1. it increases data availability on different sites and 
2. allows for parallel query requests to be processed.

However, database replication means that 

>data requires constant updates and synchronization with other sites to maintain an exact database copy. Any changes made on one site must be recorded on other sites, or else inconsistencies occur.

>Constant updates cause a lot of server overhead and complicate concurrency control, as a lot of concurrent queries must be checked in all available sites.

### Fragmentation
When it comes to fragmentation of distributed database storage, the relations are fragmented, which means they are split into smaller parts. Each of the fragments is stored on a different site, where it is required.

The prerequisite for fragmentation is to make sure that the fragments can later be reconstructed into the original relation without losing data.

The advantage of fragmentation is that there are no data copies, which prevents data inconsistency.

There are two types of fragmentation:

Horizontal fragmentation - The relation schema is fragmented into groups of rows, and each group (tuple) is assigned to one fragment.
Vertical fragmentation - The relation schema is fragmented into smaller schemas, and each fragment contains a common candidate key to guarantee a lossless join.

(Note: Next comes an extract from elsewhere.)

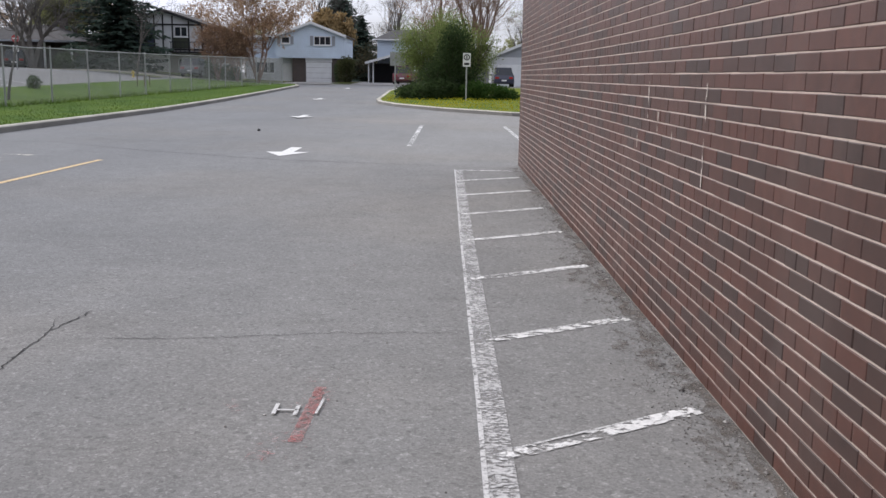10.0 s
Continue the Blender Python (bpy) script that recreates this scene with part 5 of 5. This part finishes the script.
for _ in range(5200):
    y = rng_g.uniform(11.0, 27.6)
    x = -abs(rng_g.gauss(0, 0.13)) - 0.012
    stone(x, y, rng_g.uniform(0.002, 0.0065))
for _ in range(3200):
    y = rng_g.uniform(11.6, 24)
    stone(-abs(rng_g.gauss(0, 0.15)) - 0.02, y, rng_g.uniform(0.002, 0.006))
for _ in range(700):
    y = rng_g.choice((rng_g.uniform(4.2, 4.9), rng_g.uniform(10.5, 11.6), rng_g.uniform(4.8, 10.5)))
    stone(-abs(rng_g.gauss(0, 0.1)) - 0.012, y, rng_g.uniform(0.003, 0.009))
for _ in range(40):
    stone(-abs(rng_g.gauss(0, 0.06)) - 0.03, rng_g.uniform(12.5, 20), rng_g.uniform(0.008, 0.017))
for _ in range(260):
    stone(rng_g.uniform(-6, -0.2), rng_g.uniform(1, 24), rng_g.uniform(0.003, 0.008))
gr = thing("gravel", "loose grit and crumbs along the foot of the wall", "gravel", 0, 0, 0, kind="stuff")
gm, gnt, gb = nodes_of("grit")
geo_g = gnt.nodes.new("ShaderNodeNewGeometry")
gnt.links.new(ramp(gnt, geo_g.outputs["Random Per Island"], [(0.0, (0.1, 0.092, 0.085)), (0.22, (0.17, 0.16, 0.15)), (0.45, (0.24, 0.23, 0.215)), (0.85, (0.32, 0.30, 0.28)), (1.0, (0.5, 0.48, 0.45))]), gb.inputs["Base Color"])
gb.inputs["Roughness"].default_value = 0.95
s.done("stones", gm, gr)
bl = thing("stone", "small dark lump of debris on the asphalt", "debris", -5.83, 36.0, 0)
s = Soup()
stone(0, 0, 0.06)
s.done("lump", M_CRACK, bl)

# lime runs and marks on the flank wall
M_LIME = worn_paint("lime_run", (0.56, 0.49, 0.44), 0.69, 30, (1, 1, 0.4))
for y, z0, z1, w in ((17.0, 0.9, 1.48, 0.03), (16.64, 1.97, 2.2, 0.035), (20.56, 2.05, 2.24, 0.04), (18.27, 1.2, 1.42, 0.03), (18.0, 1.1, 1.25, 0.05), (17.64, 1.08, 1.2, 0.03), (18.55, 1.0, 1.2, 0.03), (15.4, 1.5, 1.62, 0.025)):
    bm = bmesh.new()
    bm.faces.new([bm.verts.new((-0.004, y + a * w / 2 * (1 if c == z1 else 0.5), c)) for a, c in ((-1, z0), (1, z0), (1, z1), (-1, z1))])
    part("lime_run", bm, M_LIME, wall_flank, "pale lime run on the brick")
vent = thing("wall_vent", "dark louvred vent with white slats high in the brick wall", "vent", 0, 22.6, 3.8)
part("vent_frame", box(-0.03, -0.5, 0.0, 0.0, 0.5, 0.46, 0.005), M_DARK, vent)
for i in range(5):
    part("slat", box(-0.05, -0.47, 0.05 + i * 0.088, -0.028, 0.47, 0.078 + i * 0.088), M_TRIM_W, vent)
wb = thing("wall_box", "small pale junction box high on the brick wall", "junction box", 0, 18.6, 3.62)
part("box_body", box(-0.12, -0.17, -0.08, 0.0, 0.17, 0.14, 0.01), M_TRIM_W, wb)
# broken corner at the foot of the recess wall
for x0, x1 in ((0.02, 0.19), (0.25, 0.35)):
    part("hole", box(x0, Y_P3 - 0.012, 0.0, x1, Y_P3 + 0.003, 0.05, 0.004), M_DARK, wall_return, "dark gap where mortar is missing")
part("hole", box(0.36, Y_P3 - 0.004, 0.0, 2.5, Y_P3 + 0.003, 0.014), M_DARK, wall_return, "dark open joint above the slab")
part("bottom_seal", box(X_DOOR - 0.014, Y_P1B + 0.1, 0.004, X_DOOR - 0.002, Y_P2 - 0.1, 0.028, 0.003), M_GALV_DULL, wide_door, "pale weather strip under the door", m=wide_door.matrix_world.inverted())
# upright seam between two sheets of the wide door
for y, z0, z1 in ((9.54, 0.03, 0.62),):
    part("seam", box(X_DOOR - 0.0015, y - 0.002, z0, X_DOOR - 0.0005, y + 0.002, z1), M_DARK, wide_door, "thin dark upright seam", m=wide_door.matrix_world.inverted())
# scuffs on the wide door
M_SCUFF = worn_paint("door_scuff", (0.16, 0.15, 0.14), 0.72, 40)
for y, z, dy in ((8.8, 1.235, 0.5), (7.7, 0.64, 0.6), (9.2, 0.64, 0.4), (2.9, 0.9, 0.03), (6.6, 1.25, 0.8), (8.1, 1.86, 1.5)):
    owner = near_door if y < Y_P1 else wide_door
    part("scuff", box(X_DOOR - 0.0025, y - dy / 2, z, X_DOOR - 0.001, y + dy / 2, z + 0.008), M_SCUFF, owner, "pale scuff", m=owner.matrix_world.inverted())


# ---- bricks ----
lay_bricks()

## Distributed Database Advantages and Disadvantages
Below are some key advantages and disadvantages of distributed databases:

|Advantages|	Disadvantages|
|----------|-----------------|
|Modular development|	Costly software|
|Reliability|	Large overhead|
|Lower communication costs|	Data integrity|
|Better response|	Improper data distribution|

#### Advantages

1. Modular Development. Modular development of a distributed database implies that a system can be expanded to new locations or units by adding new servers and data to the existing setup and connecting them to the distributed system without interruption. This type of expansion causes no interruptions in the functioning of distributed databases.
2. Reliability. Distributed databases offer greater reliability in contrast to centralized databases. In case of a database failure in a centralized database, the system comes to a complete stop. In a distributed database, the system functions even when failures occur, only delivering reduced performance until the issue is resolved.
3. Lower Communication Cost. Locally storing data reduces communication costs for data manipulation in distributed databases. Local data storage is not possible in centralized databases.
4.Better Response. Efficient data distribution in a distributed database system provides a faster response when user requests are met locally. In centralized databases, user requests pass through the central machine, which processes all requests. The result is an increase in response time, especially with a lot of queries.

#### Disadvantages

1. Costly Software. Ensuring data transparency and coordination across multiple sites often requires using expensive software in a distributed database system.
2. Large Overhead. Many operations on multiple sites requires numerous calculations and constant synchronization when database replication is used, causing a lot of processing overhead.
3. Data Integrity. A possible issue when using database replication is data integrity, which is compromised by updating data at multiple sites.
4. Improper Data Distribution. Responsiveness to user requests largely depends on proper data distribution. That means responsiveness can be reduced if data is not correctly distributed across multiple sites.